What About Gender Roles?

What About Gender Roles?

The year was 1973, and my first act of subversion - or at least that was how the principal described it - was to allow the girls a turn to play with the large red rubber playground balls.  Until my arrival as a fifth-grade teacher at the public school, in an urban area near Boston, girls were given jump ropes to play with during recess and boys were given large red rubber balls. They were assigned separate areas of the blacktop lot where recess took place to use the balls and jump ropes. 

The boys had a lively game of "Punchball" each day which along with promoting lots of physical activity and social interaction, looked like tons of fun. Chatting about the day's game continued in the classroom well after recess had ended. I asked the girls in my class if they had any interest in playing Punchball, and they wholeheartedly agreed that they did, but reiterated to me the rule of the school-that balls were for boys only. When asked about the jump ropes, the boys were less interested in using them until I mentioned that boxers and other athletes jumped rope to stay in shape.  When I later displayed some magazine photographs of Mohammad Ali and other sports figures using a jump rope, they definitely became more enthusiastic.

I put the topic of recess equipment on our agenda for our next class meeting, and it was decided after much discussion that the kids would take turns trading off the use of the balls and jump ropes, every other day. While most of the boys weren't thrilled with the arrangement initially, everyone agreed that this was the fair thing to do. Everyone that is, except the principal.

Once news of this new arrangement reached him, I was called into his office. He was quite upset with me that I was interfering with what had always been the tradition at the school. His branding of me as a "woman's libber" was not meant as a compliment, but I was determined to keep up the new turn taking. I reminded him of the recently passed Title IX law of the Education Amendments Acts of 1972, which essentially extended equal access to athletic programs for girls and boys and as far as I was concerned that included our red punchballs and jump ropes.

It was the first of many small but hard-fought battles against rigid gender stereotyping that I would wage for my students both male and female in the years to follow. I was reminded of this particular challenge recently when a friend forwarded this New York Times article about a nursery school in Sweden that specifically sets out to tackle gender stereotypes.
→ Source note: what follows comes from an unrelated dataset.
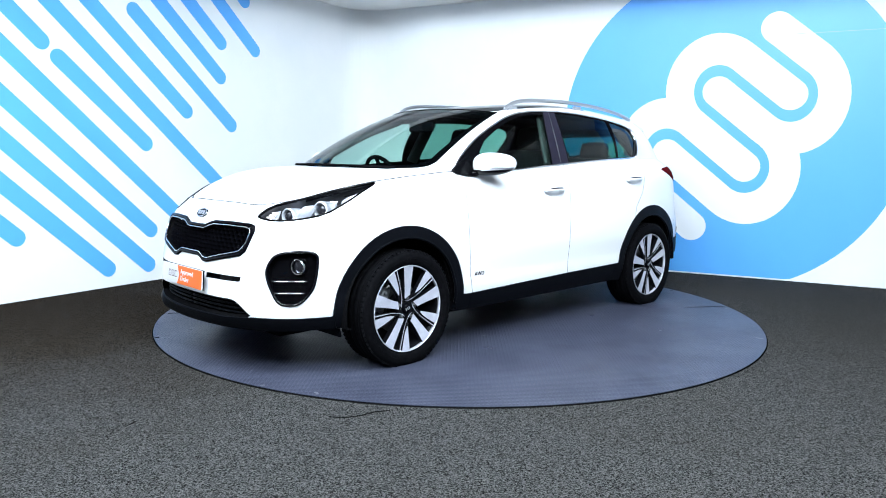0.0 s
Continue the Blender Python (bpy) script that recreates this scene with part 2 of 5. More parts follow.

It is a fascinating article, well worth the read. The nursery school described in the article has taken serious measures to address all areas of gender stereotyping, well beyond my attempt at mixing up recess, back in the day. And while I am not an enemy of gender or advocating for gender policing, as an educator, I have always felt a responsibility to challenge rigid gender roles in any educational community that I have been a part of.

As a nursery school Director, I dissuaded my staff from calling attention to gender by addressing the students not according to their gender, but as children. Teachers were discouraged from having the children line up in two lines, one for boys and one for girls. When I was growing up in the fifties and sixties this was not only common practice, but many schools had separate entrances, with the words "Boys" and "Girls" etched in stone above the doors. It really makes you wonder what they thought would happen if a child used the wrong door!

Every nursery school teacher has heard a child announce with confidence, "those dolls are for girls to play with" or "she can't play with that, that's a boy's toy." In my experience, the best response to such proclamations is a neutral, "why is that a boy or girl's toy?" and "I think boys and girls can play with any toys they want." Children from an early age should get the message loud and clear that it is what's so great about playing; there are no girl toys and no boy toys, just toys!

As a parent or caregiver, you are in a position to send a message about gender that is open and inclusive. Yes your son may, or may not, gravitate toward vehicles and balls, and yes your daughter may or may not, always choose the princess dress-up, and whatever their choices or preferences, all of it is perfectly okay. What is not okay is not giving children the space and opportunity to explore it all. 

By the time my fifth graders moved on to sixth grade, all of the classes in the middle school were sharing all of the playground equipment, we even instituted a coed punchball game on Friday, yes, radical for the time, but lots and lots of fun!